■ AVAILABLE DATA:

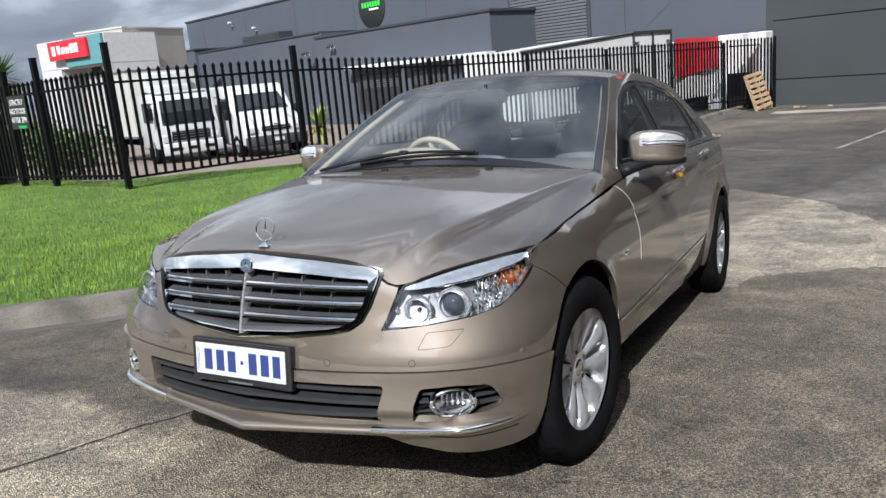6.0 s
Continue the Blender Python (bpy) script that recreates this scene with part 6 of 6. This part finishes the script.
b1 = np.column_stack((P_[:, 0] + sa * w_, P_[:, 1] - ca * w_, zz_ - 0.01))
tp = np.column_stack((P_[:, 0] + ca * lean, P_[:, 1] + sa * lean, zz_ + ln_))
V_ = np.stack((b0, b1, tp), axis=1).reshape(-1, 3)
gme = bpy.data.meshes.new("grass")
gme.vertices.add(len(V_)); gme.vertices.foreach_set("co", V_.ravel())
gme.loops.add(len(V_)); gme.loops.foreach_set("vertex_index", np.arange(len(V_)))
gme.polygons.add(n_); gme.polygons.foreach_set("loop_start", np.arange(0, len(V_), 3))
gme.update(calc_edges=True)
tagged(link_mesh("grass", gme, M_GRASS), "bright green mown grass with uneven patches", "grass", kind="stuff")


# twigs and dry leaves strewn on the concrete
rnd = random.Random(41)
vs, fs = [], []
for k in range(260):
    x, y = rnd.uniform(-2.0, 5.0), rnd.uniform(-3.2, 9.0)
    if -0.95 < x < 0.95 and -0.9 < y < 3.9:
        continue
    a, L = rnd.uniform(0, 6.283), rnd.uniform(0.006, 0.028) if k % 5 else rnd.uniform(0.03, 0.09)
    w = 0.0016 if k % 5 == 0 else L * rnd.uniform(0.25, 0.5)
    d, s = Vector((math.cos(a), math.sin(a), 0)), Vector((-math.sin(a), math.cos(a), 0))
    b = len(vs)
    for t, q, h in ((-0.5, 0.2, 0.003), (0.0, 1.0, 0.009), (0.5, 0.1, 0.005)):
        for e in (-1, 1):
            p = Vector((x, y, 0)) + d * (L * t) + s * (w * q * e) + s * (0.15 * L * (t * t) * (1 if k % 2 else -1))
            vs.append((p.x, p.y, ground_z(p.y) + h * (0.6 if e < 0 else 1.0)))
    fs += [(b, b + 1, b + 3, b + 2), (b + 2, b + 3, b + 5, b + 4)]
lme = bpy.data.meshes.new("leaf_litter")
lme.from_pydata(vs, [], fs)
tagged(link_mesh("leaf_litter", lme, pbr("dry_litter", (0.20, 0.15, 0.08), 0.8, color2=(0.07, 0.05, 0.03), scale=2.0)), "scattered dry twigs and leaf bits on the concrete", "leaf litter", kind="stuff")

■ OBJECTIVE:
Only the lines from the one with "Continue the Blender" to the one with "green mown grass" are wanted; extract them exactly, both ends included.

■ REPLY TO THE EXERCISE:
Continue the Blender Python (bpy) script that recreates this scene with part 6 of 6. This part finishes the script.
b1 = np.column_stack((P_[:, 0] + sa * w_, P_[:, 1] - ca * w_, zz_ - 0.01))
tp = np.column_stack((P_[:, 0] + ca * lean, P_[:, 1] + sa * lean, zz_ + ln_))
V_ = np.stack((b0, b1, tp), axis=1).reshape(-1, 3)
gme = bpy.data.meshes.new("grass")
gme.vertices.add(len(V_)); gme.vertices.foreach_set("co", V_.ravel())
gme.loops.add(len(V_)); gme.loops.foreach_set("vertex_index", np.arange(len(V_)))
gme.polygons.add(n_); gme.polygons.foreach_set("loop_start", np.arange(0, len(V_), 3))
gme.update(calc_edges=True)
tagged(link_mesh("grass", gme, M_GRASS), "bright green mown grass with uneven patches", "grass", kind="stuff")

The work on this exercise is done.